Julien Baker’s third record, following 2015’s Sprained Ankle and 2017’s Turn Out the Lights, comes after she returned to university to finish her studies. Little Reflections acts as a different kind of study of self-reflection, or perhaps self-reckoning, with Baker unafraid to explore more darkly lit corners.
The album was recorded and self-produced in her hometown of Memphis, with demos that go back to 2019. Baker has expanded upon guitar and piano to fold in synthesizers, banjo, mandolin, and drums to expansive effect, coolly underpinning her intimate vocal, which shapeshifts over the course of the record.
While Little Oblivions is perhaps not as cohesive as her previous work, it does appositely mirror the messiness that living and loving can bring, and consequently brings a harder edge, an underlying sense of ambivalence – that most human of traits.
Here we get some mature reflection on vices both obvious and hidden on Faith Healer, with its delicate guitar, and then religion and regret on the trippy, hazy Ringside (“Jesus can you help me now?”), which shares some space with Ziptie – a highlight of the record, with its considered guitar, and a slipping and sliding kind of vocal that reveals an element of weariness as she sings, “when are you gonna call it off, climb down off the cross/ And change your mind?”
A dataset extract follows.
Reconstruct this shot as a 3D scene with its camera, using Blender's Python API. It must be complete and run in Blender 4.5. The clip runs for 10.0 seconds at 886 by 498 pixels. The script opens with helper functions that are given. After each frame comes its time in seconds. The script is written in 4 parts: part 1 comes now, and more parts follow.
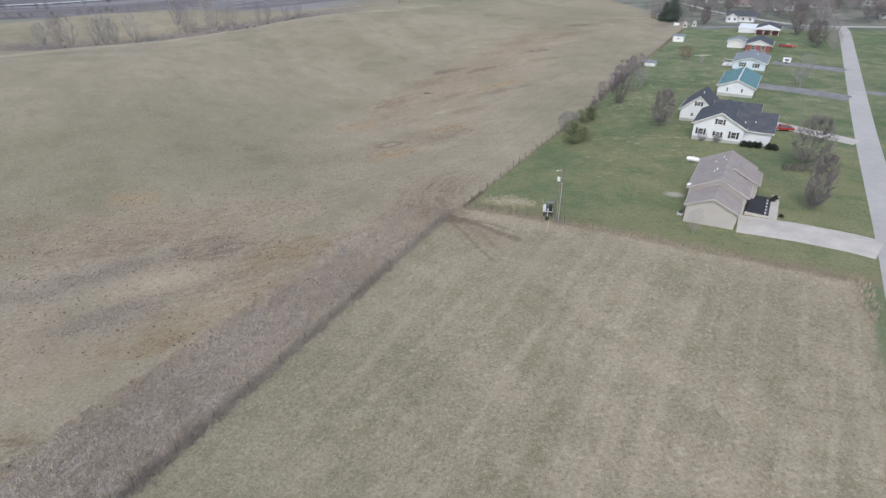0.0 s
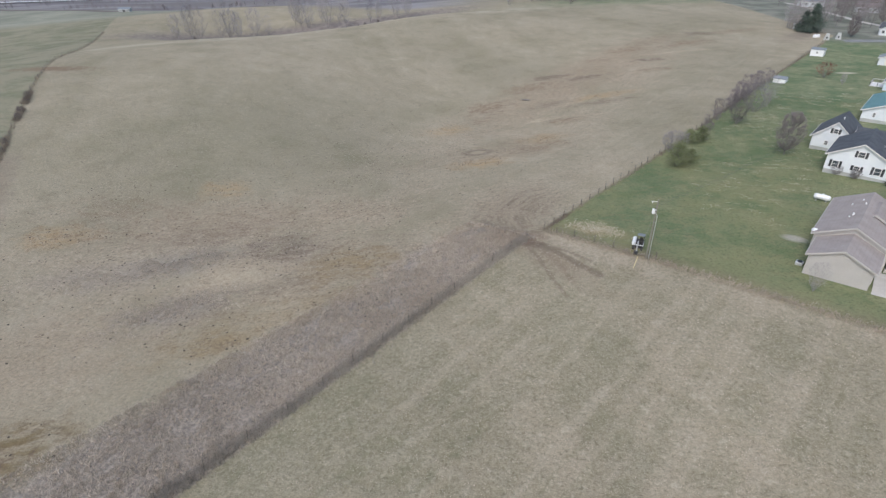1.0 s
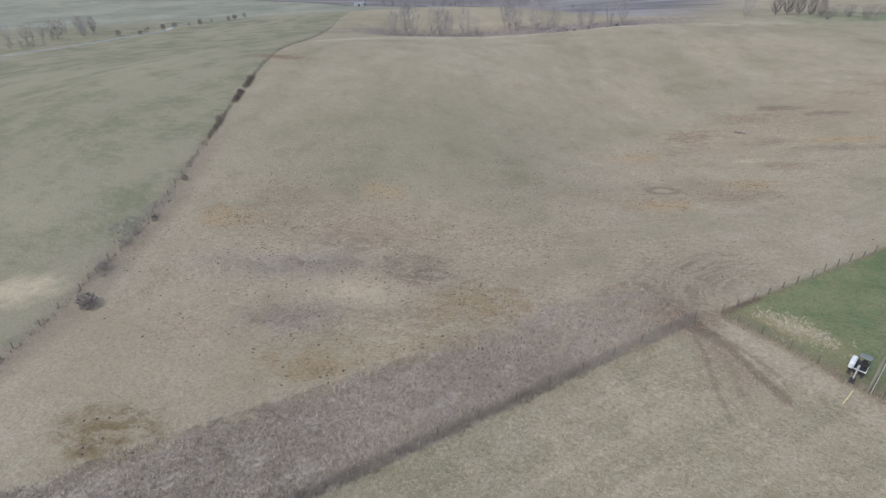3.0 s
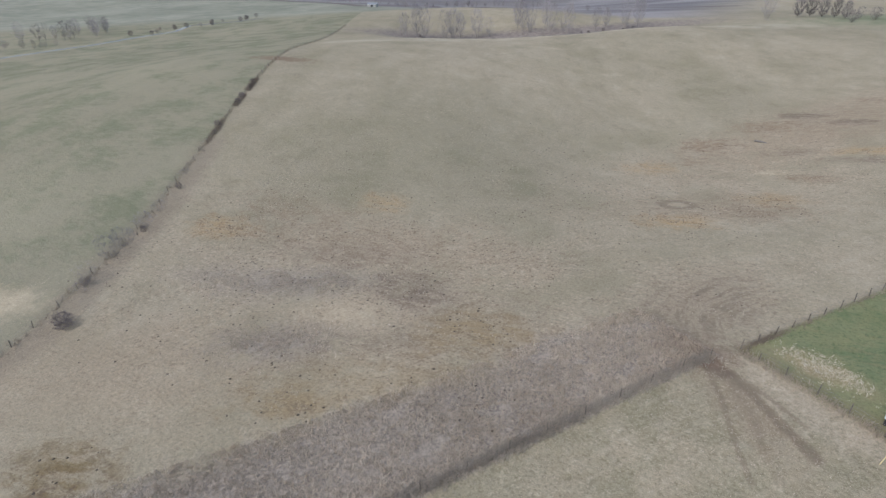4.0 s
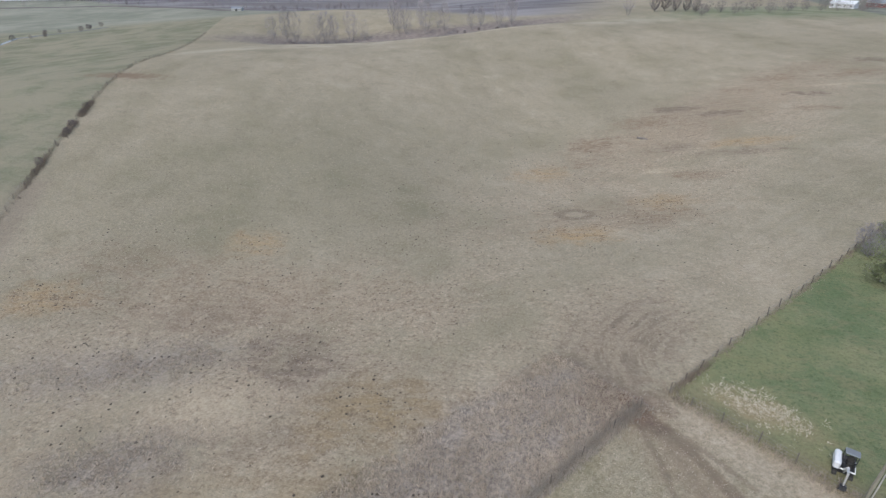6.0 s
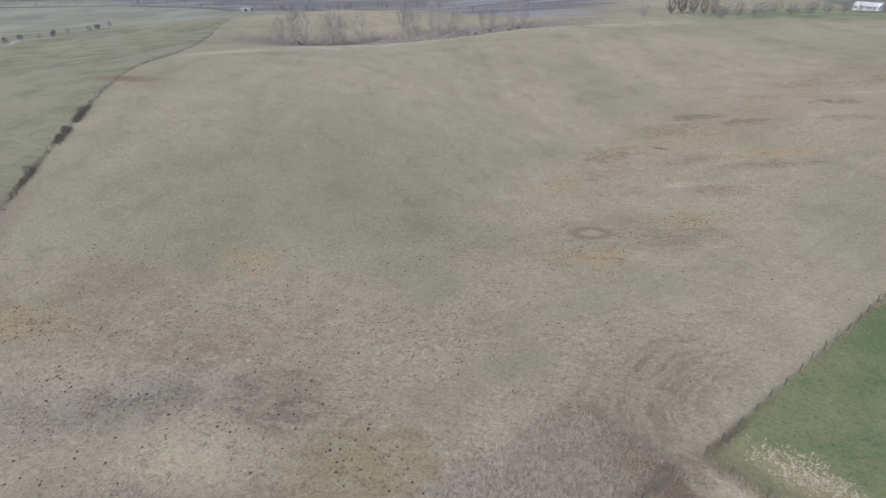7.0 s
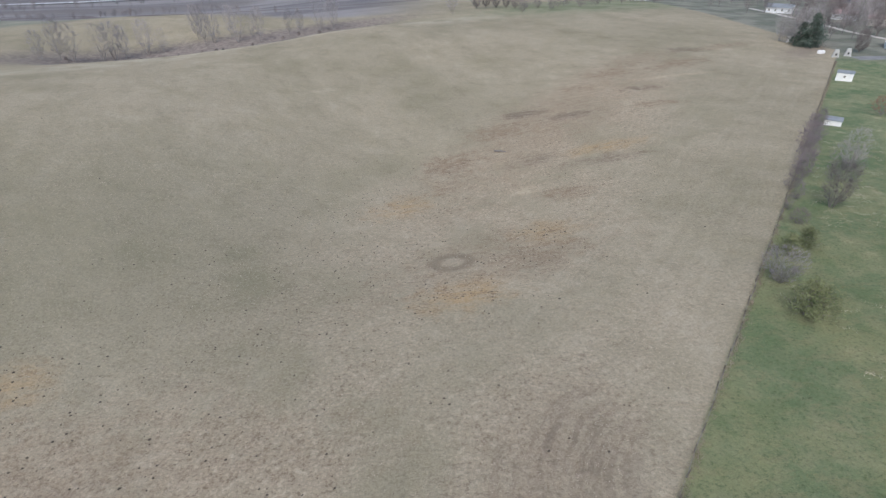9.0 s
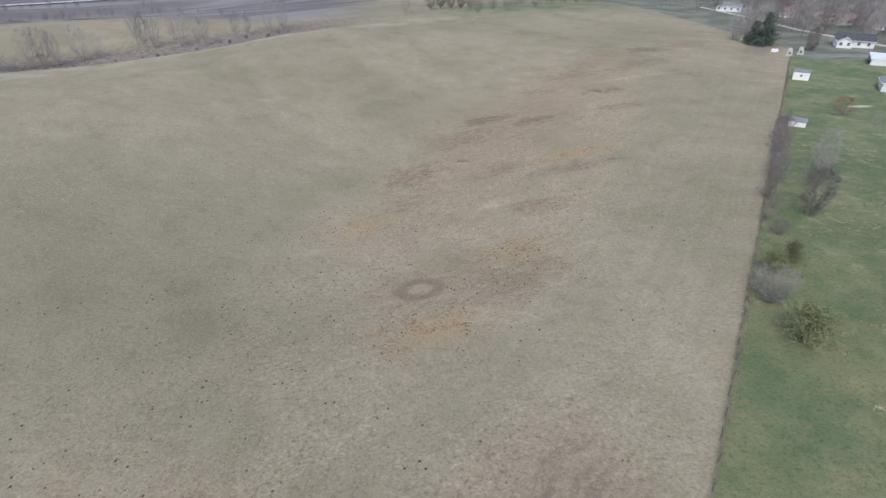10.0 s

Faith permeates the record; religious faith, faith in love, in people. It all gets stress-tested here, from the squalling guitars on the anthemic Heatwave, which brings to mind Wye Oak, to the sombre tone of Highlight Reel and the wonky wobbliness of something like Repeat, and Song in E – an unexpected swerve, sounding like an exploded-music box-meets-private diary, with its wistful and true lyric “I wish I drank because of you and not only because of me”.
The self-reckoning can sometimes feel a little relentless, such as on album opener Hardline, but then Baker brings us the trip-hop-inflected Favor, which elevates (featuring Boygenius alumni Phoebe Bridgers and Lucy Dacus on backing vocals); the sweeping and ethereal Relative Fiction, with its stark questioning amid piano (“You ask do I get callous or do I get tender/ Which one of these is worse and which is better?); and the transporting Bloodshop with its stuttering drums.
The overall tone conveys something beyond Baker’s previous records, and sketches out an intriguing template for future work. For all of its self-examination, this is a record that celebrates the sense that everything is ephemeral, both good and bad, and all we can do is try to sift for beauty amid the shipwreck.